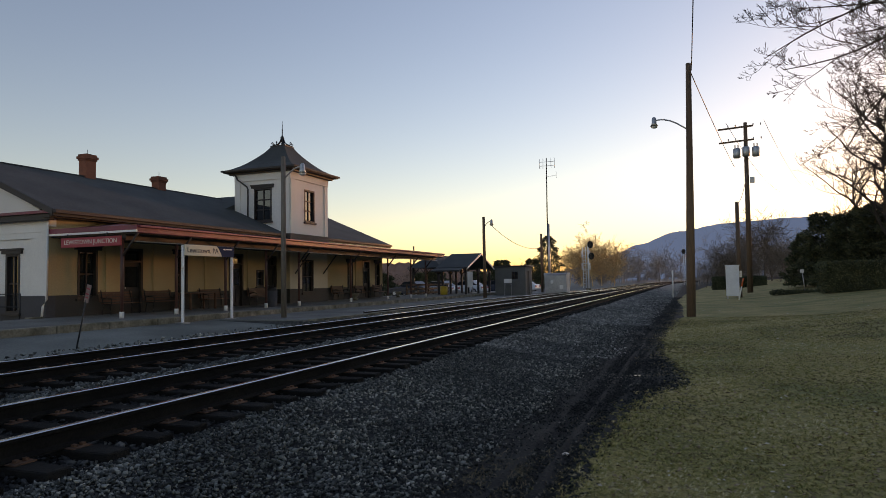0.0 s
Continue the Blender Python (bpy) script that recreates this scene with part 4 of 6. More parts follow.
def make_lawn():
    ys = list(np.linspace(-6, 22, 420)) + list(np.linspace(22.2, 110, 180))
    cols = 34
    verts, faces = [], []
    for y in ys:
        a = lawn_edge(y)
        for i in range(cols):
            u = (i / (cols - 1)) ** 2.0
            x = a + (30 - a) * u
            z = land(x, y) + 0.004 + 0.02 * min(1, i / 3)
            verts.append((x, y, z if i else land(x, y) - 0.05))
    for j in range(len(ys) - 1):
        for i in range(cols - 1):
            b = j * cols + i
            faces.append((b, b + 1, b + cols + 1, b + cols))
    ob = fast("lawn", verts, faces, M["grass"])
    ob.data.polygons.foreach_set("use_smooth", [True] * len(faces))
    tagged(ob, "short winter lawn, part straw-coloured and part green", "lawn", kind="structure")
    rng = np.random.default_rng(7)
    n = 90000
    y = 2.5 + 25 * rng.random(n) ** 1.75
    x = np.interp(y, EY, EX) + rng.normal(0, 0.13, n) + rng.random(n) ** 1.15 * (1.2 + 0.66 * y)
    v, f = tufts(x, y, lie(x, y) + 0.022, rng)
    tagged(loose("grass_blades", v, f, M["blade"]), "short dry and green grass blades on the lawn", "grass", kind="stuff")
    # thin dry weeds straggling over the dark ground
    n = 5200
    c = rng.integers(0, 260, n)
    cy = 4 + 32 * rng.random(260) ** 1.7
    cx = np.interp(cy, EY, EX) - np.abs(rng.normal(0, 0.3, 260))
    near = rng.random(260) < 0.22
    cy[near], cx[near] = rng.normal(5.5, 0.35, near.sum()), rng.normal(-1.6, 0.16, near.sum())
    x, y = cx[c] + rng.normal(0, 0.07, n), cy[c] + rng.normal(0, 0.12, n)
    v, f = blades(x, y, lie(x, y) + 0.0, rng.uniform(0.008, 0.035, n), rng.uniform(0.0015, 0.003, n) * (1 + y * 0.06), 0.035, rng)
    tagged(loose("dry_weeds", v, f, M["straw"]), "thin dry weeds straggling over the dark ground", "weeds", kind="stuff")
    # fallen leaves
    n = 9000
    y = 3.5 + 40 * rng.random(n) ** 1.5
    x = np.interp(y, EY, EX) + 0.1 + rng.random(n) * (2 + 0.55 * y)
    v, f = leaf_quads(x, y, lie(x, y) + rng.uniform(0.03, 0.055, n), rng.uniform(0.008, 0.028, n) * (1 + 0.01 * y), rng)
    tagged(loose("fallen_leaves", v, f, M["deadleaf"]), "pale brown fallen leaves on the grass", "leaves", kind="stuff")
    for cx, cy, a, b2 in ((-1.1, 11.5, 0.045, 0.07), (-0.9, 11.45, 0.05, 0.06), (-1.0, 11.75, 0.025, 0.04), (-1.02, 10.9, 0.02, 0.05), (-1.18, 6.3, 0.03, 0.05)):
        bm = bmesh.new()
        prism(bm, [(cx + a * math.cos(k * math.tau / 24) * (1 + 0.35 * math.sin(3 * k * math.tau / 24 + cx * 9)), cy + b2 * math.sin(k * math.tau / 24) * (1 + 0.3 * math.cos(5 * k * math.tau / 24 + cy))) for k in range(24)], "z", -0.6, land(cx, cy) + rut(cx, cy) + 0.012)
        p = part("puddle", bm, M["water"])
        tagged(p, "small shallow puddle in the dark ground", "puddle", kind="structure")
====
Objective
Write out the full listing verbatim, excluding its pictures.

Exercise answer
0.0 s
Continue the Blender Python (bpy) script that recreates this scene with part 4 of 6. More parts follow.
def make_lawn():
    ys = list(np.linspace(-6, 22, 420)) + list(np.linspace(22.2, 110, 180))
    cols = 34
    verts, faces = [], []
    for y in ys:
        a = lawn_edge(y)
        for i in range(cols):
            u = (i / (cols - 1)) ** 2.0
            x = a + (30 - a) * u
            z = land(x, y) + 0.004 + 0.02 * min(1, i / 3)
            verts.append((x, y, z if i else land(x, y) - 0.05))
    for j in range(len(ys) - 1):
        for i in range(cols - 1):
            b = j * cols + i
            faces.append((b, b + 1, b + cols + 1, b + cols))
    ob = fast("lawn", verts, faces, M["grass"])
    ob.data.polygons.foreach_set("use_smooth", [True] * len(faces))
    tagged(ob, "short winter lawn, part straw-coloured and part green", "lawn", kind="structure")
    rng = np.random.default_rng(7)
    n = 90000
    y = 2.5 + 25 * rng.random(n) ** 1.75
    x = np.interp(y, EY, EX) + rng.normal(0, 0.13, n) + rng.random(n) ** 1.15 * (1.2 + 0.66 * y)
    v, f = tufts(x, y, lie(x, y) + 0.022, rng)
    tagged(loose("grass_blades", v, f, M["blade"]), "short dry and green grass blades on the lawn", "grass", kind="stuff")
    # thin dry weeds straggling over the dark ground
    n = 5200
    c = rng.integers(0, 260, n)
    cy = 4 + 32 * rng.random(260) ** 1.7
    cx = np.interp(cy, EY, EX) - np.abs(rng.normal(0, 0.3, 260))
    near = rng.random(260) < 0.22
    cy[near], cx[near] = rng.normal(5.5, 0.35, near.sum()), rng.normal(-1.6, 0.16, near.sum())
    x, y = cx[c] + rng.normal(0, 0.07, n), cy[c] + rng.normal(0, 0.12, n)
    v, f = blades(x, y, lie(x, y) + 0.0, rng.uniform(0.008, 0.035, n), rng.uniform(0.0015, 0.003, n) * (1 + y * 0.06), 0.035, rng)
    tagged(loose("dry_weeds", v, f, M["straw"]), "thin dry weeds straggling over the dark ground", "weeds", kind="stuff")
    # fallen leaves
    n = 9000
    y = 3.5 + 40 * rng.random(n) ** 1.5
    x = np.interp(y, EY, EX) + 0.1 + rng.random(n) * (2 + 0.55 * y)
    v, f = leaf_quads(x, y, lie(x, y) + rng.uniform(0.03, 0.055, n), rng.uniform(0.008, 0.028, n) * (1 + 0.01 * y), rng)
    tagged(loose("fallen_leaves", v, f, M["deadleaf"]), "pale brown fallen leaves on the grass", "leaves", kind="stuff")
    for cx, cy, a, b2 in ((-1.1, 11.5, 0.045, 0.07), (-0.9, 11.45, 0.05, 0.06), (-1.0, 11.75, 0.025, 0.04), (-1.02, 10.9, 0.02, 0.05), (-1.18, 6.3, 0.03, 0.05)):
        bm = bmesh.new()
        prism(bm, [(cx + a * math.cos(k * math.tau / 24) * (1 + 0.35 * math.sin(3 * k * math.tau / 24 + cx * 9)), cy + b2 * math.sin(k * math.tau / 24) * (1 + 0.3 * math.cos(5 * k * math.tau / 24 + cy))) for k in range(24)], "z", -0.6, land(cx, cy) + rut(cx, cy) + 0.012)
        p = part("puddle", bm, M["water"])
        tagged(p, "small shallow puddle in the dark ground", "puddle", kind="structure")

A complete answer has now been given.